The full scrolling list of branches would then be available through a single (new) endpoint referencing the snapshot id and the first branch to fetch:

def snapshot_get_branches(id, first_branch=None, count=None, target_types=None):
   ...

This keeps the API more regular and avoids us doing more joins than necessary on the backend when a client wants the full list of branches for a given snapshot.

sql/swh-func.sql
829–830

I'm not sure about the argument names here; maybe :

  • branches_from bytea default ''
  • limit bigint default null
  • target_types snapshot_target[] default null
841

Mixing significant nulls with other data is fairly painful; I think we should add an explicit 'dangling' type for branches.

842

Ah :) there's a rule of thumb when doing performance-sensitive things in SQL :

Every time you use offset and limit, the database has to fetch offset + limit rows, discarding the first offset rows (more details). While the client won't get flooded by useless rows, the server will still have to fetch them (which means you end up having the server fetch O(n²) rows instead of O(n)).
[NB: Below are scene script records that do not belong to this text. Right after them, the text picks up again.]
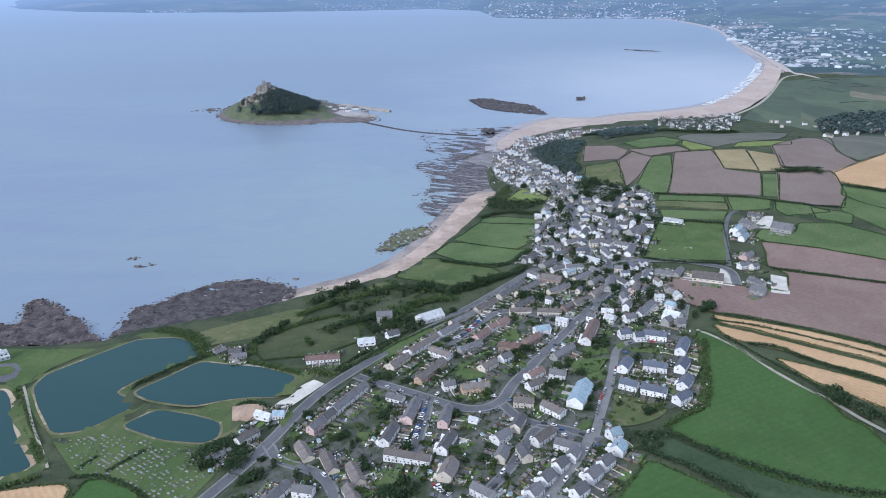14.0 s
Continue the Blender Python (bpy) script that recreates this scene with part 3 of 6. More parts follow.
def far_beach():
    """The thin line of sand that follows the far shore round to the long beach."""
    azs = np.arange(14.5, 25.6, 0.15)
    shore = np.interp(azs, *np.array(FAR_SHORE).T)
    wide = np.interp(azs, [14.5, 17, 20, 23, 24.5, 25.6], [25, 60, 110, 150, 120, 10])
    rows = []
    for u in (-0.5, 0.0, 0.5, 1.0):
        r, a = shore + wide * u, np.radians(azs)
        rows.append(np.column_stack([r * np.sin(a), r * np.cos(a), np.full(len(a), 0.4 + 4.5 * (u + 0.5))]))
    v = np.concatenate(rows)
    n = len(azs)
    fs = [(j * n + i, j * n + i + 1, j * n + n + i + 1, j * n + n + i) for j in range(3) for i in range(n - 1)]
    ob = mesh_object("beach", far_out(EYE_X + v[:, 0], EYE_Y + v[:, 1], v[:, 2]), fs, M["far_sand"], None, "thin pale sand line along the far shore", True)
    add_uv(ob, v[:, :2])
    return tagged(ob, kind="structure")


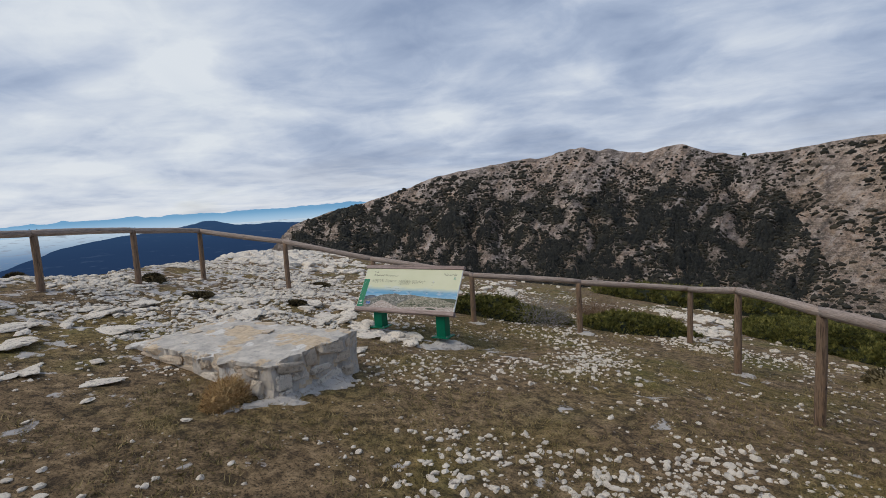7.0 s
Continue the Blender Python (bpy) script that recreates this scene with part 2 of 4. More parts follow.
def weathered_wood(name, light, dark, axis=2, ring=(0.25, 0.15, 0.09), fine=1.0):
    n = material(name, 0.85)

    def along(across, run):
        st = [across, across, across]
        st[axis] = run
        return n.scaled(n.co, *st)

    warp = 1.0 if fine == 1.0 else 0.25
    grain = n.noise(along(55 * fine, 2.0 if fine == 1.0 else 1.5), 1.0, 8, 0.62, warp * 0.6)
    hair = n.noise(along(130 * fine, 9.0), 1.0, 4, 0.6, 0.6)
    broad = n.noise(along(11 * fine, 2.4 if fine == 1.0 else 1.0), 1.0, 4, 0.55, 1.2 * warp)
    base = n.ramp(grain, (0.30, dark), (0.47, light), (0.70, tuple(min(1, v * 1.3) for v in light)))
    base = n.mix(n.ramp(broad, (0.50, 0.0), (0.68, 0.4)), base, ring)
    base = n.mix(n.ramp(hair, (0.40, 0.5), (0.50, 0.0)), base, tuple(v * 0.8 for v in dark))
    base = n.mix(n.ramp(hair, (0.54, 0.0), (0.64, 0.4)), base, tuple(min(1, v * 1.5) for v in light))
    split = n.math("ABSOLUTE", n.math("SUBTRACT", n.noise(along(15 * fine, 0.9 if fine == 1.0 else 0.3), 1.0, 3, 0.5, 0.4 * warp), 0.5))
    crack = n.math("MULTIPLY", n.ramp(split, (0.002, 1.0), (0.008 if fine == 1.0 else 0.005, 0.0)), n.ramp(n.noise(along(8 * fine, 2.2), 1.0, 2, 0.5), (0.50, 0.0), (0.56, 1.0)))
    base = n.mix(crack, base, (0.040, 0.034, 0.030))
    knot = n.ramp(n.cells(along(6, 3.2), 1.0), (0.05, 0.8), (0.11, 0.0))
    base = n.mix(knot, base, (0.055, 0.042, 0.036))
    oi = n.add("ShaderNodeObjectInfo")
    base = n.mix(n.math("MULTIPLY", oi.outputs["Random"], 0.25), base, tuple(v * 0.65 for v in light))
    colour(n, base)
    bump(n, n.math("SUBTRACT", n.math("ADD", grain, n.math("MULTIPLY", hair, 0.3)), crack), 0.7, 0.006)
    return n.m


def plain(name, c, rough=0.6, spread=0.12, scale=8.0):
    n = material(name, rough)
    f = n.noise(n.co, scale, 6, 0.6)
    colour(n, n.ramp(f, (0.3, tuple(v * (1 - spread) for v in c)), (0.7, tuple(min(1, v * (1 + spread)) for v in c))))
    bump(n, n.noise(n.co, scale * 14, 3, 0.5), 0.12, 0.002)
    return n.m


def foliage(name, deep, mid, tip, scale=1.2, clump=0.0):
    n = material(name, 0.75)
    isl = n.add("ShaderNodeNewGeometry").outputs["Random Per Island"]
    patch = n.noise(n.pos, scale, 4, 0.6)
    f = n.math("ADD", n.math("MULTIPLY", isl, 0.45), n.math("MULTIPLY", patch, 0.75))
    if clump:
        f = n.math("ADD", f, n.math("MULTIPLY", n.math("SUBTRACT", n.noise(n.pos, clump, 3, 0.6), 0.5), 0.55))
    colour(n, n.ramp(f, (0.32, deep), (0.58, mid), (0.86, tip)))
    return n.m


ROCK = limestone("pale_limestone")
ROCK_TAN = limestone("tan_limestone", (0.72, 0.60, 0.46))
RAIL = weathered_wood("weathered_rail_wood", (0.37, 0.30, 0.255), (0.17, 0.132, 0.110), 2, (0.31, 0.195, 0.125))
POST = weathered_wood("weathered_post_wood", (0.225, 0.155, 0.106), (0.065, 0.043, 0.031), 2, (0.38, 0.215, 0.105))
BOARD = weathered_wood("weathered_board_wood", (0.37, 0.292, 0.262), (0.20, 0.150, 0.132), 0, (0.23, 0.150, 0.125), 1.7)
CONCRETE = limestone("grey_concrete", (0.58, 0.54, 0.49))
JUNIPER = foliage("juniper_sprays", (0.022, 0.029, 0.007), (0.086, 0.092, 0.021), (0.255, 0.215, 0.056), 1.4, 7.0)
JUNIPER_PALE = foliage("sunlit_juniper_sprays", (0.030, 0.036, 0.008), (0.095, 0.098, 0.022), (0.26, 0.235, 0.062), 1.4, 7.0)
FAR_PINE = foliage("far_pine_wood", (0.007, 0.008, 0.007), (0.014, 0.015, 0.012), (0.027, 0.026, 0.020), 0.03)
JUNIPER_GAP_SHADE = plain("juniper_painted_shade", (0.016, 0.020, 0.010), 0.95, 0.3, 3)
PINE = foliage("pine_needles", (0.027, 0.032, 0.014), (0.074, 0.080, 0.034), (0.15, 0.148, 0.066), 0.6)
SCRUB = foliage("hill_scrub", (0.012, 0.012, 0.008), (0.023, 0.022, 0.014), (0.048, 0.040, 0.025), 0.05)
BARK = plain("pine_bark", (0.10, 0.075, 0.058), 0.9, 0.3, 6)
DRY = foliage("dry_stems", (0.16, 0.090, 0.035), (0.40, 0.245, 0.10), (0.58, 0.40, 0.19), 4, 14.0)
HEATH = foliage("reddish_heath", (0.075, 0.046, 0.028), (0.17, 0.105, 0.062), (0.30, 0.20, 0.125), 5)
TWIG = foliage("grey_twigs", (0.16, 0.14, 0.13), (0.28, 0.26, 0.24), (0.40, 0.37, 0.34), 4)
CUSHION = foliage("cushion_thorns", (0.020, 0.017, 0.009), (0.060, 0.048, 0.022), (0.15, 0.115, 0.055), 5)
TURF = foliage("short_turf", (0.078, 0.070, 0.022), (0.21, 0.168, 0.064), (0.42, 0.315, 0.155), 0.8)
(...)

In this case it'd be better to have the query scroll from the last branch name seen (so, adding where name >= next_name to the query). This would also potentially help filter using patterns, e.g. getting all branches of a git snapshot would be scrolling from refs/heads/ onwards.

The limit clause is fine.

856

We need to make sure that this function call really gets inlined by the optimizer (it should...), else we should inline the query ourselves.

swh/storage/db.py
376–379

These argument names should be kept matching the SQL-side ones.

swh/storage/storage.py
759

We use the object_verb[_object] for other function names, so that would be snapshot_count_branches (same comment for the db function name).

This revision now requires changes to proceed.Oct 8 2018, 2:42 PM

First diff update adressing @olasd comments:

  • remove the use of offset in the sql query used to return snapshot branches
  • do not modify parameters list of method snapshot_get, snapshot_get_by_origin_visit, snapshot_get_latest
  • snapshot content returned by these methods only contains the first 1000 branches (this seems a good default value imho, as I did not notice any performance issues and it should returned the whole set of branches for a majority of snapshots), a new field called next_branch is now present in the returned dict possibly containing the name of the first branch not returned.
  • add method snapshot_get_branches with the following optional parameters:
    • branches_from: skip branches to return whose name is lesser than this value
    • branches_count: maximum amount of branches to return
    • target_types: list of target types to return while filtering out the others
  • rename method snapshot_branches_count to snapshot_count_branches
anlambert added inline comments.
sql/swh-func.sql
829–830

So I ended up with:

  • branches_from bytea default ''
  • branches_count bigint default null
  • target_types snapshot_target[] default null

This naming is also reflected in the Python API.

841

I agree on that, querying dangling branches with None is not really straightforward. I removed the test case on this until the dangling target type is put in place.

856

Using postgres explain gives me the following:

explain select * from swh_snapshot_get_by_id(decode('4eea8dff10495777fdd7db0c790c1ce8506e2a32', 'hex'));

                                             QUERY PLAN                                             
----------------------------------------------------------------------------------------------------
 Limit  (cost=104.23..106.44 rows=885 width=76)
   InitPlan 1 (returns $0)
     ->  Index Scan using snapshot_id_idx on snapshot  (cost=0.15..8.17 rows=1 width=8)
           Index Cond: ((id)::bytea = ('\x4eea8dff10495777fdd7db0c790c1ce8506e2a32'::bytea)::bytea)
   ->  Sort  (cost=96.05..98.27 rows=885 width=76)
         Sort Key: snapshot_branch.name
         ->  Hash Join  (cost=27.12..52.73 rows=885 width=76)
               Hash Cond: (snapshot_branch.object_id = snapshot_branches.branch_id)
               ->  Seq Scan on snapshot_branch  (cost=0.00..21.06 rows=885 width=52)
                     Filter: (name >= '\x'::bytea)
               ->  Hash  (cost=16.06..16.06 rows=885 width=8)
                     ->  Seq Scan on snapshot_branches  (cost=0.00..16.06 rows=885 width=8)
                           Filter: (snapshot_id = $0)

explain select * from swh_snapshot_branches_count(decode('4eea8dff10495777fdd7db0c790c1ce8506e2a32', 'hex'));

                                                QUERY PLAN                                                
----------------------------------------------------------------------------------------------------------
 HashAggregate  (cost=117.50..117.52 rows=2 width=12)
   Group Key: snapshot_branch.target_type
   ->  Limit  (cost=102.01..104.23 rows=885 width=76)
         InitPlan 1 (returns $0)
           ->  Index Scan using snapshot_id_idx on snapshot  (cost=0.15..8.17 rows=1 width=8)
                 Index Cond: ((id)::bytea = ('\x4eea8dff10495777fdd7db0c790c1ce8506e2a32'::bytea)::bytea)
         ->  Sort  (cost=93.84..96.05 rows=885 width=76)
               Sort Key: snapshot_branch.name
               ->  Hash Join  (cost=27.12..50.52 rows=885 width=76)
                     Hash Cond: (snapshot_branch.object_id = snapshot_branches.branch_id)
                     ->  Seq Scan on snapshot_branch  (cost=0.00..21.06 rows=885 width=52)
                           Filter: (name >= '\x'::bytea)
                     ->  Hash  (cost=16.06..16.06 rows=885 width=8)
                           ->  Seq Scan on snapshot_branches  (cost=0.00..16.06 rows=885 width=8)
                                 Filter: (snapshot_id = $0)

It looks like the call to swh_snapshot_get_by_id in swh_snapshot_count_branches gets correctly inlined.

This revision is now accepted and ready to land.Oct 10 2018, 2:29 PM
This revision was automatically updated to reflect the committed changes.